» Source data:
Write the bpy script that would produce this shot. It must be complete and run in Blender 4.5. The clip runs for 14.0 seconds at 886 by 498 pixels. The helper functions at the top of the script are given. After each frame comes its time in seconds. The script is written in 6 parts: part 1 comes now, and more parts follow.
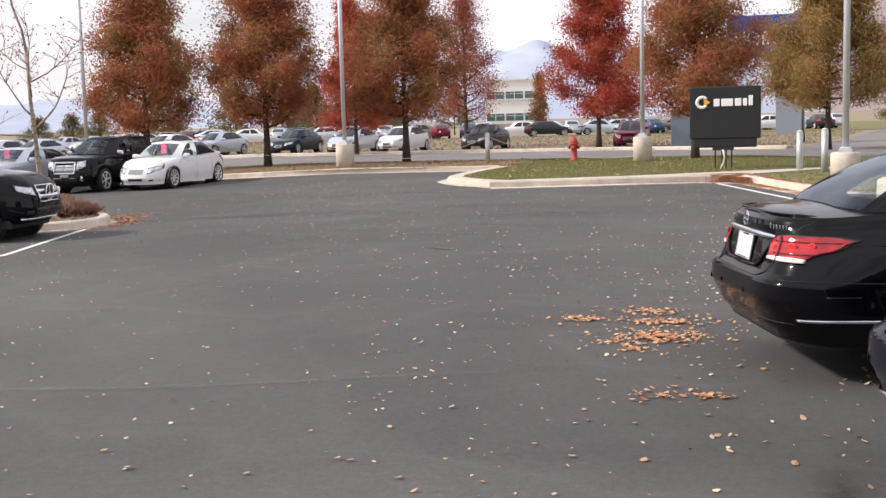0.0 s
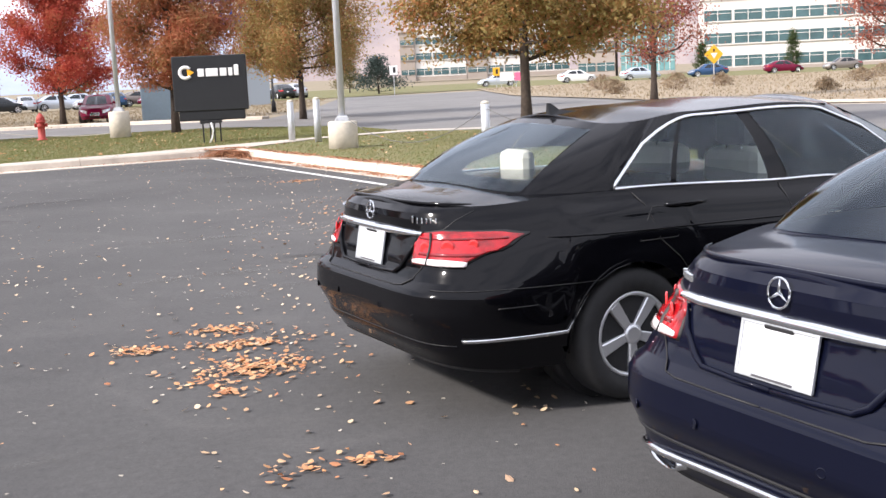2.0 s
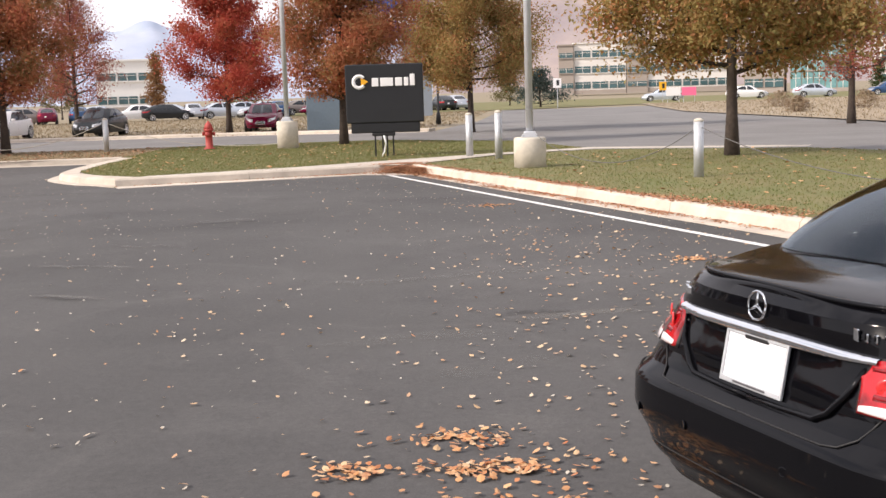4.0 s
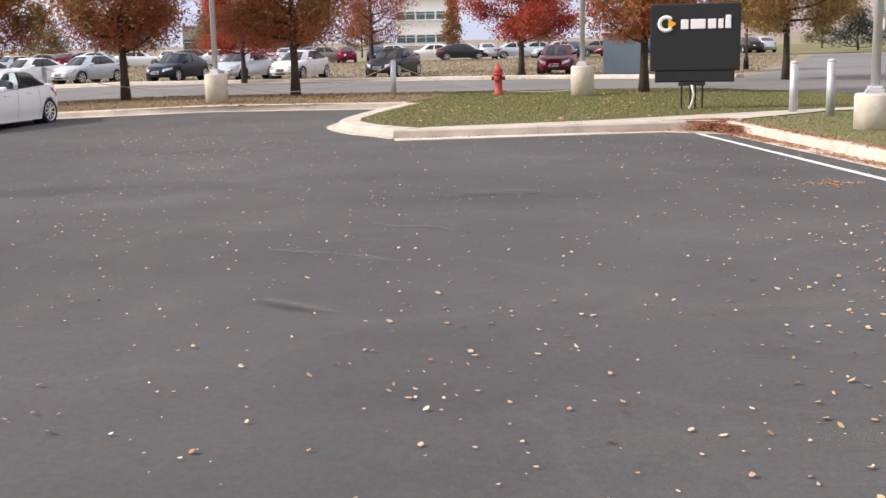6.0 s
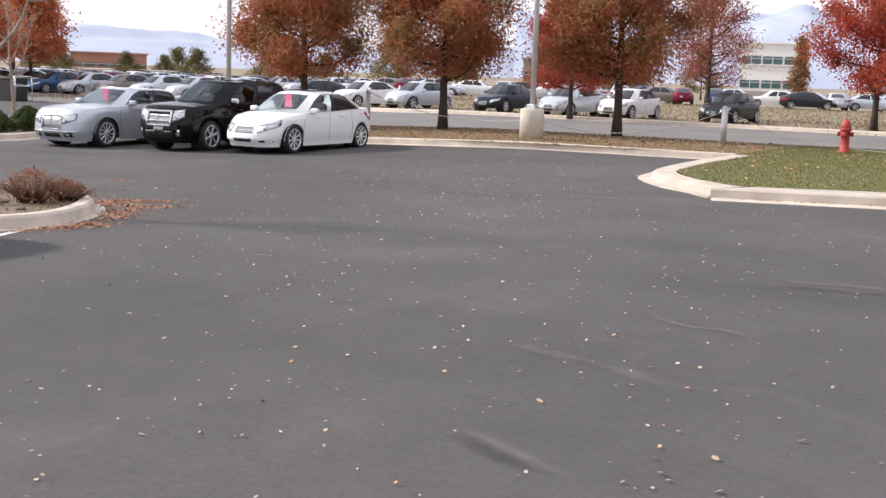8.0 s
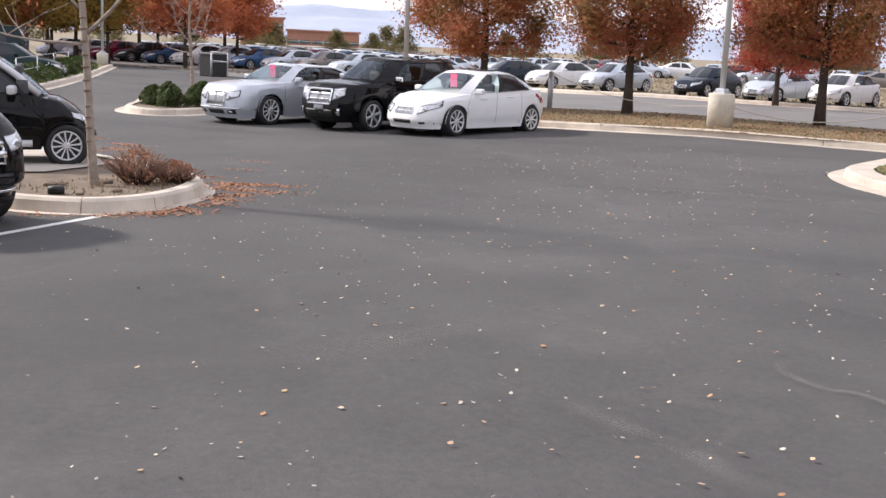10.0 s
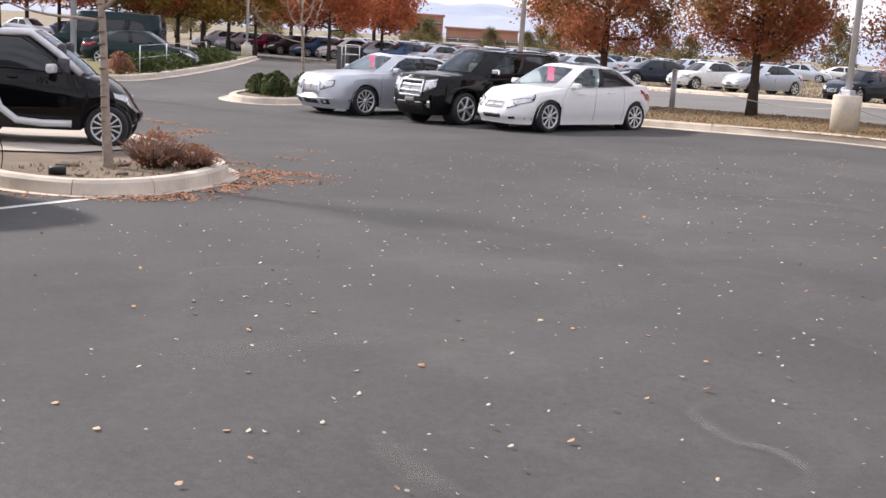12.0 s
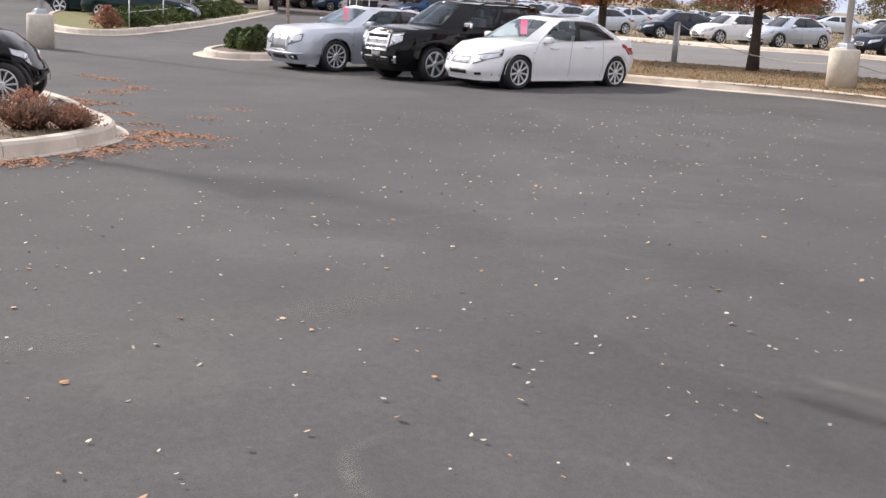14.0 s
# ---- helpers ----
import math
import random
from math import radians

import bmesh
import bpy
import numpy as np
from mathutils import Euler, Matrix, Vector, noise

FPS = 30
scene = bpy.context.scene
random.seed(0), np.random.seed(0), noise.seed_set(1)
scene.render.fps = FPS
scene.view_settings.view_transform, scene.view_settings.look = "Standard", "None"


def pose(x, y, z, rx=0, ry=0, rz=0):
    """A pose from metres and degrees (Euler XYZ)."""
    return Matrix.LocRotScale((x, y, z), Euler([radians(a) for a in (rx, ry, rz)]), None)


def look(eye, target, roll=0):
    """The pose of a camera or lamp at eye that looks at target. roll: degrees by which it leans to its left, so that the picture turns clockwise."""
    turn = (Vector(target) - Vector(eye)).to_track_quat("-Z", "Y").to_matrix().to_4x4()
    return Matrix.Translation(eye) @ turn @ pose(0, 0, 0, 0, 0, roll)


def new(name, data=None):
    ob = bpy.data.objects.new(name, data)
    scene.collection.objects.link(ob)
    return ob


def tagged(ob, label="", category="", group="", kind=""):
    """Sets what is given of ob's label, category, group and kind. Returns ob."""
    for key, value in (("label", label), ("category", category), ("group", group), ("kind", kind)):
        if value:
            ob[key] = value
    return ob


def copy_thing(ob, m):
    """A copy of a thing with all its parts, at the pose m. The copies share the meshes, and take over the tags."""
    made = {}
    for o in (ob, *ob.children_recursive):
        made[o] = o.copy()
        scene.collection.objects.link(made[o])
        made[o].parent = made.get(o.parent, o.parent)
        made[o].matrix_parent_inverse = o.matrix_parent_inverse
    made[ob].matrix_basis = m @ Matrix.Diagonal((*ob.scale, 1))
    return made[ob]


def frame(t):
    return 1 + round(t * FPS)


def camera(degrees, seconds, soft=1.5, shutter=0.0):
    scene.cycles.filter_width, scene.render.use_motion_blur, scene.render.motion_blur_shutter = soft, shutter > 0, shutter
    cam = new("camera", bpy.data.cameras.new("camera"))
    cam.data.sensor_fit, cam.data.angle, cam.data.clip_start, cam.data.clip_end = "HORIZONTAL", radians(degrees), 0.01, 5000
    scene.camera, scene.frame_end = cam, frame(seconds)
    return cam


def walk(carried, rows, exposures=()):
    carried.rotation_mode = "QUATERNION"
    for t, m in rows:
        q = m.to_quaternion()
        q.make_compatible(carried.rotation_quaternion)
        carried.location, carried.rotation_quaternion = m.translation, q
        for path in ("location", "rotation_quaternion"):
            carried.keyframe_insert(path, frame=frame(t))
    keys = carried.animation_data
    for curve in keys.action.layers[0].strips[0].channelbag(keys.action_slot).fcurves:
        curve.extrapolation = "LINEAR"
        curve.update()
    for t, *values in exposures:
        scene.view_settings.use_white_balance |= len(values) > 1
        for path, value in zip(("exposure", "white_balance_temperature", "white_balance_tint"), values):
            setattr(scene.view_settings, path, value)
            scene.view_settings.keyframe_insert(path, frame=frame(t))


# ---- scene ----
cam = camera(42.0, 14.0)
PATH = [
    (0, (1.919, -4.742, 1.522), (1.192, -2.891, 1.302), -1.55),
    (0.5, (1.664, -4.225, 1.506), (1.259, -2.284, 1.244), -0.75),
    (1, (1.414, -3.822, 1.508), (1.322, -1.844, 1.225), -1.52),
    (1.5, (1.228, -3.378, 1.519), (1.241, -1.398, 1.234), -1.73),
    (2, (0.975, -2.946, 1.501), (1.136, -0.975, 1.202), -2.68),
    (2.2, (0.898, -2.768, 1.520), (1.099, -0.803, 1.206), -1.77),
    (4.3, (0.254, -0.514, 1.518), (0.107, 1.463, 1.253), -1.45),
    (4.5, (0.190, -0.314, 1.531), (0.011, 1.657, 1.242), -1.28),
    (5, (0.095, 0.364, 1.559), (-0.252, 2.312, 1.272), -1.57),
    (5.5, (-0.009, 1.036, 1.586), (-0.523, 2.942, 1.262), 0.41),
    (6, (-0.136, 1.660, 1.605), (-0.716, 3.541, 1.249), -1.34),
    (6.5, (-0.257, 2.236, 1.600), (-1.052, 4.029, 1.208), -0.22),
    (7, (-0.435, 2.793, 1.589), (-1.300, 4.567, 1.264), 1.41),
    (7.5, (-0.522, 3.320, 1.613), (-1.503, 5.039, 1.328), 0.37),
    (8, (-0.668, 3.833, 1.627), (-1.751, 5.488, 1.329), 1.99),
    (8.5, (-0.847, 4.354, 1.647), (-2.009, 5.947, 1.311), 0.22),
    (9, (-0.931, 4.826, 1.656), (-2.233, 6.303, 1.302), 0.76),
    (9.2, (-0.991, 5.000, 1.657), (-2.312, 6.461, 1.308), 1.76),
    (11.3, (-0.729, 6.863, 1.527), (-2.147, 8.231, 1.183), 2.96),
    (11.5, (-0.696, 7.042, 1.526), (-2.153, 8.366, 1.175), 3.90),
    (12, (-0.701, 7.454, 1.515), (-2.241, 8.677, 1.156), 3.72),
    (12.5, (-0.701, 7.903, 1.510), (-2.197, 9.164, 1.098), 2.57),
    (13, (-0.652, 8.381, 1.523), (-2.121, 9.660, 1.068), 3.46),
    (13.5, (-0.617, 8.873, 1.546), (-2.069, 10.178, 1.109), 1.57),
    (14, (-0.592, 9.339, 1.569), (-2.167, 10.489, 1.129), 3.51),
]
PLAN_SCALE = 1.1
walk(cam, [(t, look(Vector(eye) * PLAN_SCALE, Vector(target) * PLAN_SCALE, roll)) for t, eye, target, roll in PATH],
     [(0, 0.90, 7100, 15), (0.7, 1.10, 7100, 15), (1.5, 1.32, 6900, 14), (2.2, 1.36, 6700, 14), (4.3, 0.95, 7300, 16), (5.0, 0.94, 7200, 15), (8.0, 0.96, 6900, 15), (9.2, 0.97, 6800, 15), (11.3, 1.02, 6950, 16), (14.0, 1.02, 6950, 15)])

# ---- world, sun, exposure ----
SUN_FROM = Vector((-0.80, -0.30, 0.58)).normalized()
world = bpy.data.worlds.new("world")
scene.world = world
world.use_nodes = True
wn, wl = world.node_tree.nodes, world.node_tree.links
wn.clear()
w_out = wn.new("ShaderNodeOutputWorld")
w_bg = wn.new("ShaderNodeBackground")
w_sky = wn.new("ShaderNodeTexSky")
w_sky.sky_type = "NISHITA"
w_sky.sun_disc = False
w_sky.sun_elevation = math.asin(SUN_FROM.z)
w_sky.sun_rotation = math.atan2(SUN_FROM.x, SUN_FROM.y)
w_sky.dust_density = 0.15
w_sky.air_density = 1.2
w_co = wn.new("ShaderNodeTexCoord")
w_map = wn.new("ShaderNodeMapping")
w_map.inputs["Scale"].default_value = (1.0, 1.0, 4.5)
w_cloud = wn.new("ShaderNodeTexNoise")
w_cloud.inputs["Scale"].default_value = 2.1
w_cloud.inputs["Detail"].default_value = 7.0
w_cloud.inputs["Roughness"].default_value = 0.6
w_ramp = wn.new("ShaderNodeValToRGB")
w_ramp.color_ramp.elements[0].position = 0.27
w_ramp.color_ramp.elements[0].color = (0.35, 0.35, 0.35, 1)
w_ramp.color_ramp.elements[1].position = 0.54
w_mix = wn.new("ShaderNodeMix")
w_mix.data_type = "RGBA"
w_mix.inputs[7].default_value = (10.6, 11.2, 12.9, 1)
wl.new(w_co.outputs["Generated"], w_map.inputs["Vector"])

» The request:
Each line in the listing above that contains "parts" should be copied.

» Worked answer:
Write the bpy script that would produce this shot. It must be complete and run in Blender 4.5. The clip runs for 14.0 seconds at 886 by 498 pixels. The helper functions at the top of the script are given. After each frame comes its time in seconds. The script is written in 6 parts: part 1 comes now, and more parts follow.
    """A copy of a thing with all its parts, at the pose m. The copies share the meshes, and take over the tags."""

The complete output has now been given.